Obuseiro Caesar é exposto em feira de segurança e defesa Eurosatory, em Paris, no dia 13 de junho de 2022
© AP Photo / Jeffrey Schaeffer
A principal crítica, no entanto, é que os recursos destinados à compra no exterior poderiam ser investidos na Base Industrial de Defesa brasileira, a BID.
"Estamos deixando de investir na nossa indústria e exportando empregos. Não podemos trabalhar com o dinheiro público dessa forma", lamentou Farinazzo. "O projeto de lei de aumento de gastos em defesa deveria estar atrelado a investimentos na Indústria nacional."
Professor da Escola de Comando e Estado-Maior do Exército, Sando Moita concorda que a BID deve receber recursos, mas lamenta que não há projeto no Brasil capaz de atender às demandas da artilharia do país.
"A crítica é válida e desenvolver a BID é extremamente relevante", disse Moita. "O problema é que, diferentemente de outros projetos estratégicos, não há um projeto de prateleira de um canhão brasileiro. Então comprando esse material agora, poderemos dar início a uma ideia de substituição dele no futuro por um material brasileiro."
O desenvolvimento de um projeto brasileiro "da prancheta até o protótipo em condições de confiabilidade" poderia levar de dez a quinze anos, considerou Moita.
Cerimônia do Dia do Soldado, com a imposição da Medalha do Pacificador e da Medalha Exército Brasileiro (foto de arquivo)
© Marcos Corrêa / Palácio do Planalto / CC BY 2.0
"A verdade é que, neste momento, para modernizar a sua artilharia – uma necessidade estratégica premente – não temos canhão brasileiro autóctone em vias de ser produzido", concluiu o especialista.

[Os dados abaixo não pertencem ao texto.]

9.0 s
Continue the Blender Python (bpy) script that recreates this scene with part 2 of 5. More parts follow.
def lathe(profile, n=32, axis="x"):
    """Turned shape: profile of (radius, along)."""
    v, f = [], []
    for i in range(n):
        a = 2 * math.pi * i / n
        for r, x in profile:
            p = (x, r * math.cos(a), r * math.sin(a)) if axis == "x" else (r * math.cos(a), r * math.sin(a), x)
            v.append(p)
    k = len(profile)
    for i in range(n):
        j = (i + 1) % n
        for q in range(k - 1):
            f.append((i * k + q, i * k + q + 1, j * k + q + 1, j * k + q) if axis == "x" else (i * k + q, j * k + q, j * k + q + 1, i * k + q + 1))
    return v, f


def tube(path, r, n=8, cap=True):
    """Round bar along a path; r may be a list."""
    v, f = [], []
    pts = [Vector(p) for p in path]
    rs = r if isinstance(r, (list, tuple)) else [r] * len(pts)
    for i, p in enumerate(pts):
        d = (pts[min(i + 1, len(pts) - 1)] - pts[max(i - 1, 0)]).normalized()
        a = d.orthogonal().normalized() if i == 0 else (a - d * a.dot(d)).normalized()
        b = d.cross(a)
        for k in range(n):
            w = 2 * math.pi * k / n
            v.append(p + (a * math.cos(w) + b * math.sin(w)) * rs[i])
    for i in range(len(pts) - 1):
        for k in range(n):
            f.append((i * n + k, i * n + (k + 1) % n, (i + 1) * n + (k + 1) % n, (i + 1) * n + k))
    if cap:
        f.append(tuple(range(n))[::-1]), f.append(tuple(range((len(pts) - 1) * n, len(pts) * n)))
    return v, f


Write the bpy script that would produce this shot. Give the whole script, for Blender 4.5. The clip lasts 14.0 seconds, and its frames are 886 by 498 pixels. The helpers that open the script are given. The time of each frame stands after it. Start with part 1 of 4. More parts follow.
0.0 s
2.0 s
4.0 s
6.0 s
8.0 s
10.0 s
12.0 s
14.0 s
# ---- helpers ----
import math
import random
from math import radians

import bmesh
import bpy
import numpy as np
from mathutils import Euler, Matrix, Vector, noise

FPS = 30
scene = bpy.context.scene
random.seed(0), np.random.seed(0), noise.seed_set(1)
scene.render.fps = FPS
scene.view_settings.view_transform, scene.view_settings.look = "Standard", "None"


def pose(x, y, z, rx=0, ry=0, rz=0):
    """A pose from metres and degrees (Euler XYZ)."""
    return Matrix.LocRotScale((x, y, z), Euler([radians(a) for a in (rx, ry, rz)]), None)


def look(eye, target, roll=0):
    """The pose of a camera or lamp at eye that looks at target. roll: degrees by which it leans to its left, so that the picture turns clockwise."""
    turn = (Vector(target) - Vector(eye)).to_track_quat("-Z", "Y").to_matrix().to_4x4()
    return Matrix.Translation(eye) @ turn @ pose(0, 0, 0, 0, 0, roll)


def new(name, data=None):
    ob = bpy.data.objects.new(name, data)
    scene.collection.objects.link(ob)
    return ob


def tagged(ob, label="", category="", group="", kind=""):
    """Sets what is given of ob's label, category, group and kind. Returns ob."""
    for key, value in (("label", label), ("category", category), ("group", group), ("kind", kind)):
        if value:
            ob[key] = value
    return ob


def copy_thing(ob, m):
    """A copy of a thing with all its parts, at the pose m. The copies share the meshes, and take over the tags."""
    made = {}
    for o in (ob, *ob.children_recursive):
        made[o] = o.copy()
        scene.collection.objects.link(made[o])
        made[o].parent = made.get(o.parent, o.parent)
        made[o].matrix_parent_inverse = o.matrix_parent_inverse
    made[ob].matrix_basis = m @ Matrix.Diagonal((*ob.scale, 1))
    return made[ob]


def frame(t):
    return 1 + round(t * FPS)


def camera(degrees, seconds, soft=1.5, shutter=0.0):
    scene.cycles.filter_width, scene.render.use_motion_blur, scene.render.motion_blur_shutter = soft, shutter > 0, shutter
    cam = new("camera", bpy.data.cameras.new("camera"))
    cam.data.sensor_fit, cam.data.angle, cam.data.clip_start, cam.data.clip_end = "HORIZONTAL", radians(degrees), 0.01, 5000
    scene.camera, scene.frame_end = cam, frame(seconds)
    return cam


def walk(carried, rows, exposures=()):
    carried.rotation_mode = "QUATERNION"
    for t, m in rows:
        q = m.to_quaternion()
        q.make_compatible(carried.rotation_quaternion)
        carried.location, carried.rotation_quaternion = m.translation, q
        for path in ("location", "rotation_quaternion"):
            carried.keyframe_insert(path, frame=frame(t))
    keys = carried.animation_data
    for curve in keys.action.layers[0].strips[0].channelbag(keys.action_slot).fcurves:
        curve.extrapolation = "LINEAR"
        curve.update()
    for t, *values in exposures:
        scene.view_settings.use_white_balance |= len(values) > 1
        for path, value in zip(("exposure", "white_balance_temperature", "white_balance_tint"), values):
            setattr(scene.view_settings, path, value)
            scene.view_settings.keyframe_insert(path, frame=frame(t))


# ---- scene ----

De acordo com o cronograma do Comando do Exército, o anúncio da proposta vencedora para a compra de veículos blindados de combate obuseiros deve ser divulgada em maio de 2024. Os recursos para a compra são oriundos do programa Novo PAC, anunciado em agosto de 2023 pelo governo federal, que prevê a alocação de R$ 53 bilhões em projetos do setor de defesa.